Well, Dr Gallop provided the answer to his approach when jointly launching my new book on the past 11 WA premiers, Tales from Boomtown, with his Liberal predecessor, Richard Court.

He blamed mythology surrounding Mr Court’s father, Sir Charles, premier from 1974 to 1982.

He said Sir Charles had fortune on his side when he won the 1974 election over Labor’s John Tonkin, noting factors such as “the tumultuous Whitlam years, and (victory) without a fair electoral system”.

Sir Charles created a myth that only the Liberals could be trusted with the economy, he said.

“He not only set an agenda for his own side – resource development as the priority – but he also played on the minds of his Labor opponents,” Dr Gallop said.

“They felt they needed to prove they could work with business, but found that the mainstream was in Court’s corner.

“So it was, they were tempted – and succumbed to a lesser or greater extent – to the wiles of firstly, Lang Hancock, secondly, Robert Holmes a Court, then Laurie Connell and, finally, Alan Bond ... it was never pretty and Labor didn't need to take this course in order to succeed but under Brian Burke it became official strategy."

Dr Gallop set about overcoming this myth when he became Labor leader in 1996 by “bringing social and environmental sustainability on to the dinner table and ... by sticking to the principles of responsible government”.

It worked, and he led Labor to power in 2001.

And it might also have led to barbs that his government was “process driven”. But you can sleep easy on that one.

Wran: model premier

Former New South Wales premier Neville Wran, whose funeral was held in Sydney last week, was not only a trendsetter for the Labor Party – he was also one of the standouts among modern state leaders.

And during the 10 years he led NSW, there was no shortage of strong state leaders. They included Sir Charles Court, Don Dunstan (South Australia) and Joh Bjelke-Petersen (Queensland).

When Mr Wran led Labor to victory in the 1976 NSW election, it was an extraordinary win. The poll came five months after the party’s annihilation in the federal election, which followed the sacking of the Whitlam government.

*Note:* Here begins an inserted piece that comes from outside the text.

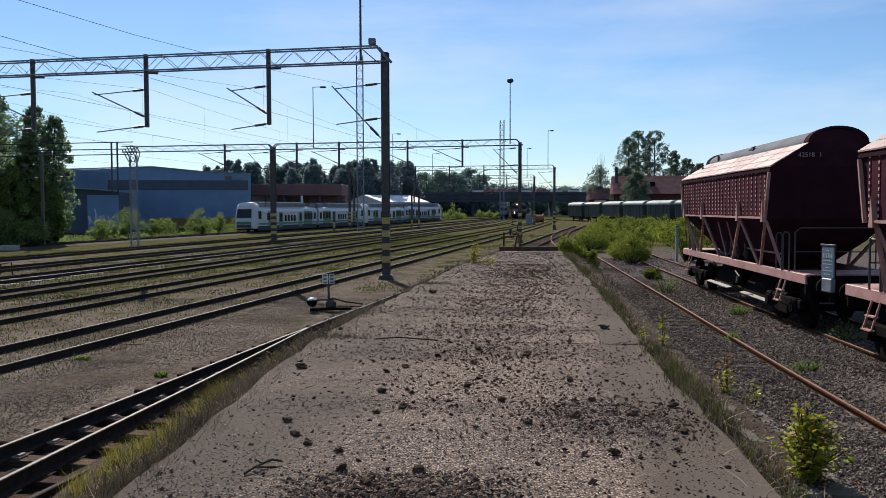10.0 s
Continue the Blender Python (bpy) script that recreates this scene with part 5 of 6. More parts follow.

The federal result led to predictions it would take Labor years to regroup and again become a viable political force.

So why the quick change?

One reason was that Mr Wran, a QC and experienced industrial barrister, was not only smart but also pragmatic. He distanced himself from Gough Whitlam, who was still Labor’s federal leader.

One story I heard while reporting on NSW politics between 1977 and 1980 was that Mr Wran would often drop into the press gallery at Parliament House in Canberra when campaigning in the regions.

On one occasion he and Mr Whitlam ran into each other in the corridor. So frosty had their relations become, neither acknowledged the other.

Mr Wran's mantra was to deliver “sound, moderate and stable government”, providing a direct contrast to the chaos that engulfed the Whitlam administration.

He was polished in every way, including in his appearance. Once asked about his well-cut suits and fashionable ties, he responded: “Just because I'm a Labor man doesn't mean I've got to have the seat hanging out of my pants. And, by the way, people expect their leaders to be well dressed.” And they do.

One thing Brian Burke did when elected WA premier in 1983 was to urge his ministers to acquire new suits. Appearance was important. In fact, in his own tailored navy blue suits, Mr Burke could have been mistaken for a Liberal premier.

Mr Wran was not short on ambition, being touted frequently as a future federal Labor leader.

I once asked him why he was interested in switching to federal politics and becoming prime minister. “Because it's the top job,” was his blunt reply.

More current and aspiring politicians would do well to study the Wran model. He was aged 87.